[GRU] Different results between batched and one by one inference


I’m using Pytorch 1.7.1 on CPU and I’m getting inconsistent results during inference over the same data.
It seems that the GRU implementation gives slightly different results for a sample by sample prediction vs batched prediction.

Here is a code to reproduce the problem:

import torch
a = torch.randn((128, 500, 4))
layer = torch.nn.GRU(4, 4, num_layers=2, dropout=0.0, bidirectional=True, batch_first=True)
batched, _ = layer(a)
obo = torch.zeros(batched.shape)
for i in range(128):
 obo[i] = layer(a[[i]])[0][0]

batched == obo

I was expecting this code to return only True but instead returns a mix of True and False. Is it normal or is it a pytorch problem ?

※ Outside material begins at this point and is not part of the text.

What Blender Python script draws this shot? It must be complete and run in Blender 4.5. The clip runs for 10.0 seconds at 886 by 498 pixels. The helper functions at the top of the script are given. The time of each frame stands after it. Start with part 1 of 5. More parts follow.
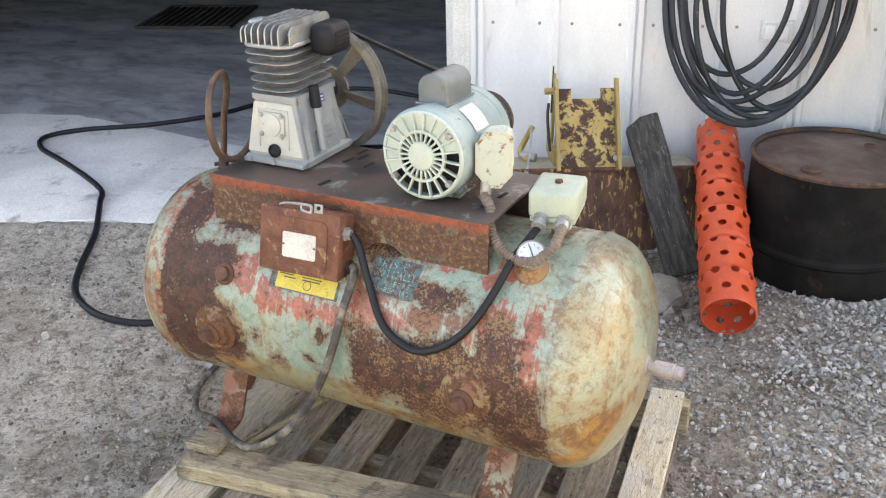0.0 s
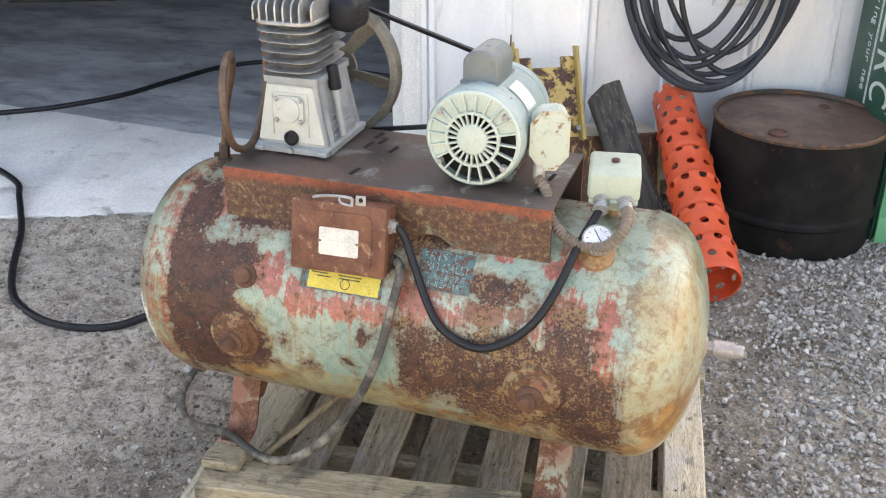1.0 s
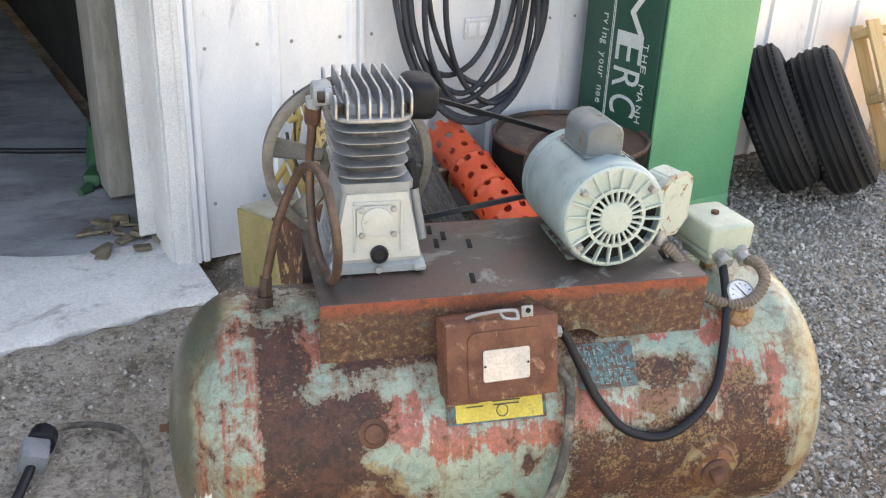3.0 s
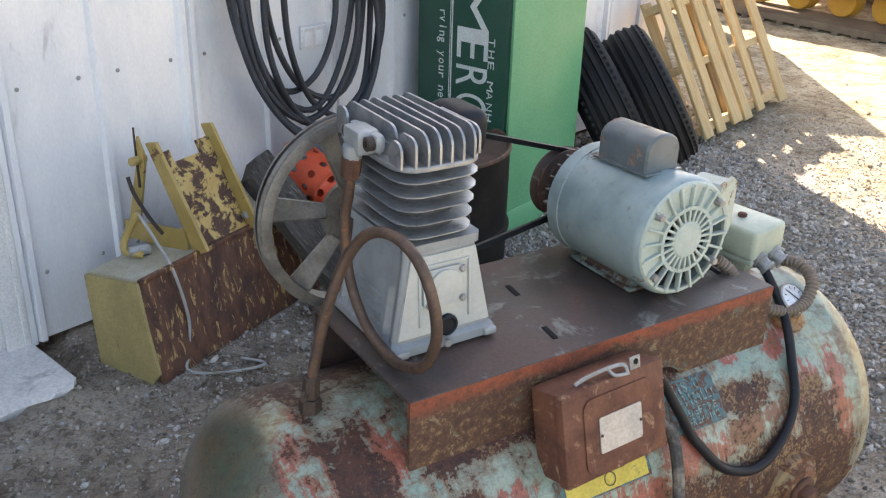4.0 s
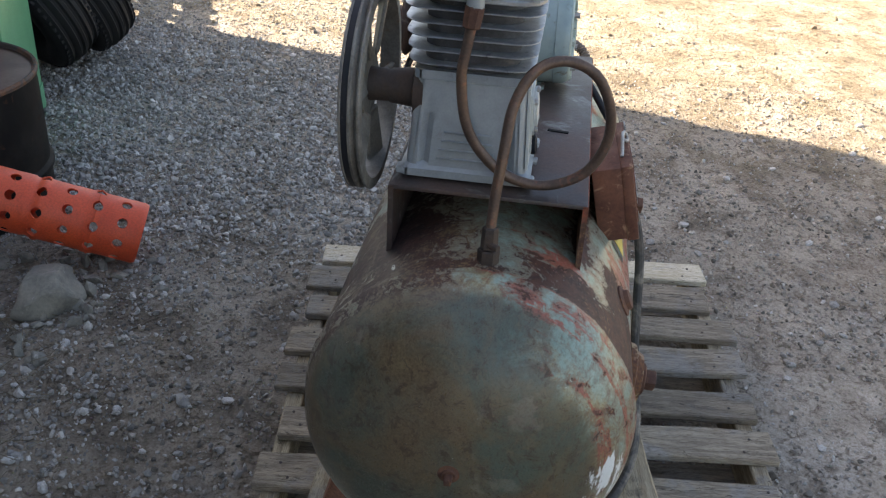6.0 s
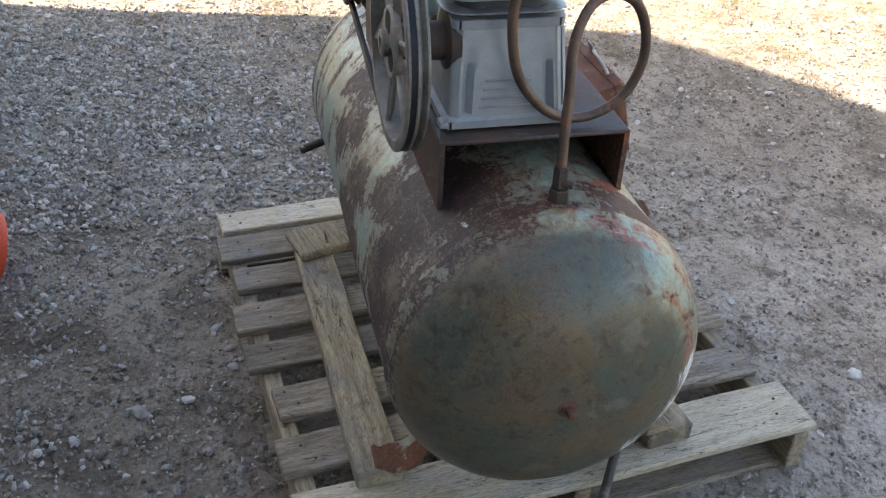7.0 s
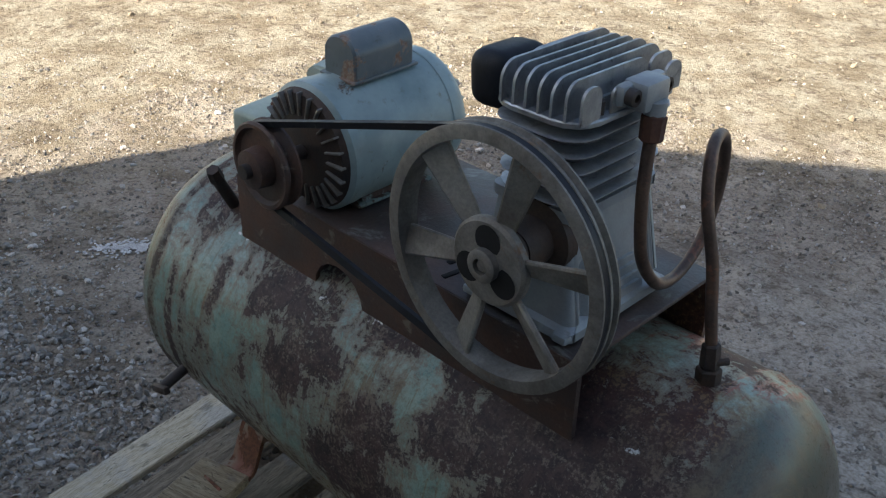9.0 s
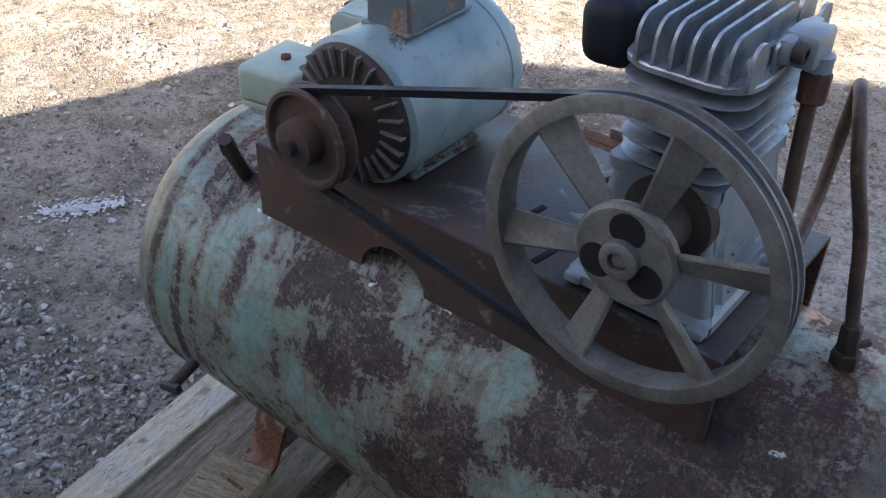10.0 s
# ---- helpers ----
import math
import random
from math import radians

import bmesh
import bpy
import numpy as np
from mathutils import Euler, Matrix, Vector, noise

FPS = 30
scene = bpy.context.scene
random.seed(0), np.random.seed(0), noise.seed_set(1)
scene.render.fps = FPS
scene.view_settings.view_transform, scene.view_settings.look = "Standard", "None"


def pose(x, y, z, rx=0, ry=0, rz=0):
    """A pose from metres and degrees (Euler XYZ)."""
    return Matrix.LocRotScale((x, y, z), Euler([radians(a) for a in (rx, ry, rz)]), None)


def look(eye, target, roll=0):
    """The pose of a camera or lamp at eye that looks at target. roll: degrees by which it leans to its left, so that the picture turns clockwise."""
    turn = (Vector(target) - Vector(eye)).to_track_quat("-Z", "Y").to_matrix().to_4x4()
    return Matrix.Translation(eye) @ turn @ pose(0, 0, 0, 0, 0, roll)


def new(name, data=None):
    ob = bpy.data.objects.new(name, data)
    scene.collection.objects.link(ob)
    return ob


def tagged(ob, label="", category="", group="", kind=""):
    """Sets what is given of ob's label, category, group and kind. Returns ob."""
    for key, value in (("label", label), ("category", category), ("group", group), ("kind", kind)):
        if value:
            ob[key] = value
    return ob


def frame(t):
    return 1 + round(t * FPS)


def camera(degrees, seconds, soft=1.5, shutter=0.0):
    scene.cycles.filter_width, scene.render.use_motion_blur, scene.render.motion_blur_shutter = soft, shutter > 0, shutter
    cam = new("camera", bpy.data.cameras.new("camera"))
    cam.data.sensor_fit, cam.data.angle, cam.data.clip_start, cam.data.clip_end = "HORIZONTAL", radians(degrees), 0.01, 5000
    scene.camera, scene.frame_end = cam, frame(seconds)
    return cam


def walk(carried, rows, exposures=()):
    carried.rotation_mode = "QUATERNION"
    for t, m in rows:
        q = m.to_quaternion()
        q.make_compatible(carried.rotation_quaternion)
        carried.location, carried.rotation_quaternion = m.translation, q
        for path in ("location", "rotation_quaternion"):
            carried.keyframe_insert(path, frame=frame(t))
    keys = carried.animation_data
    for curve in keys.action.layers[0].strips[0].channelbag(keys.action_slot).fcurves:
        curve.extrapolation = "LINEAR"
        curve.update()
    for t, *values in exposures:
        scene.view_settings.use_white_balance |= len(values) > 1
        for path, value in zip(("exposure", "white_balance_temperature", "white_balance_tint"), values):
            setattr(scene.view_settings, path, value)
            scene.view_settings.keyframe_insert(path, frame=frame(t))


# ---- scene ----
cam = camera(49.97, 10.0, 1.2)
PATH = [
    (0, (-0.01, 0.041, 1.507), (-0.857, 1.642, 0.656), -1.16),
    (0.5, (-0.103, 0.059, 1.501), (-0.87, 1.692, 0.637), -0.61),
    (1, (-0.398, 0.021, 1.496), (-0.976, 1.703, 0.58), -0.18),
    (1.5, (-0.668, 0.051, 1.476), (-1.008, 1.751, 0.478), 0.3),
    (2, (-0.936, 0.116, 1.494), (-1.046, 1.845, 0.497), 0.92),
    (2.5, (-1.271, 0.113, 1.499), (-1.12, 1.911, 0.633), 1.73),
    (3, (-1.546, 0.237, 1.506), (-1.096, 1.986, 0.648), 2.43),
    (3.2, (-1.611, 0.33, 1.48), (-1.048, 2.05, 0.631), 2.06),
    (4.3, (-2.036, 0.848, 1.453), (-0.883, 2.228, 0.578), 2.19),
    (4.5, (-2.106, 0.963, 1.444), (-0.825, 2.207, 0.542), 2.67),
    (5, (-2.236, 1.206, 1.438), (-0.733, 2.137, 0.504), 2.55),
    (5.5, (-2.48, 1.419, 1.423), (-0.799, 1.986, 0.499), 2.91),
    (6, (-2.647, 1.634, 1.395), (-0.93, 1.833, 0.39), 3.45),
    (6.2, (-2.627, 1.736, 1.373), (-0.96, 1.784, 0.27), 2.91),
    (7.3, (-2.562, 2.266, 1.429), (-0.967, 1.707, 0.361), 2.74),
    (7.5, (-2.439, 2.305, 1.404), (-0.862, 1.648, 0.37), 2.73),
    (8, (-2.22, 2.434, 1.416), (-0.748, 1.518, 0.42), 2.55),
    (8.5, (-2.029, 2.596, 1.454), (-0.708, 1.469, 0.468), 1.44),
    (9, (-1.897, 2.601, 1.428), (-0.693, 1.368, 0.414), 1.48),
    (9.5, (-1.772, 2.547, 1.415), (-0.658, 1.273, 0.347), 2.23),
    (10, (-1.616, 2.596, 1.397), (-0.613, 1.309, 0.239), 1.83),
]
EXPOSURES = [(0, 3.17, 9300, 18), (2, 3.13, 9050, 18), (3, 2.99, 8900, 18), (4.5, 2.45, 7700, 16), (5, 2.55, 7500, 16), (5.5, 2.46, 7600, 16), (6, 2.10, 7500, 15), (7.5, 2.62, 7300, 15), (8.2, 1.80, 6950, 10), (8.5, 1.42, 6950, 7), (9, 1.43, 6750, 10), (9.5, 1.56, 6350, 13), (10, 2.0, 6350, 17)]
walk(cam, [(t, look(eye, target, roll)) for t, eye, target, roll in PATH], EXPOSURES)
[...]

Thank you for your time :slight_smile:

If the relative error is in the range ~1e-6 the difference is most likely due to the limited precision used in float32 and you should get a lower error using e.g. flaot64.
The better way to compare floating point numbers is to use torch.allclose, which uses a small eps value to compare both tensors.

Thank you for the answer !

Error seems to be in the 1e-6 range right after the RNN layers indeed.
Are you aware of any way to attenuate this behaviour ? In my actual code, after a few layers, this error is more in the 1e-4 range, which causes non reproducibility problems during inference

Are you seeing non deterministic behavior using one approach and following the reproducibility docs or just if you compare the batched vs. single sample approach?

I have already tried changing the seed and setting pytorch in deterministic mode to no avail.
I find a dirty hack: using quantization aware training seems to attenuate the negative impact of this.

hello, I suffered the same problem.
In my case, after 28 layers, this error is more in 1e-2 range.
So, how did you finally solve it? Thank you very much.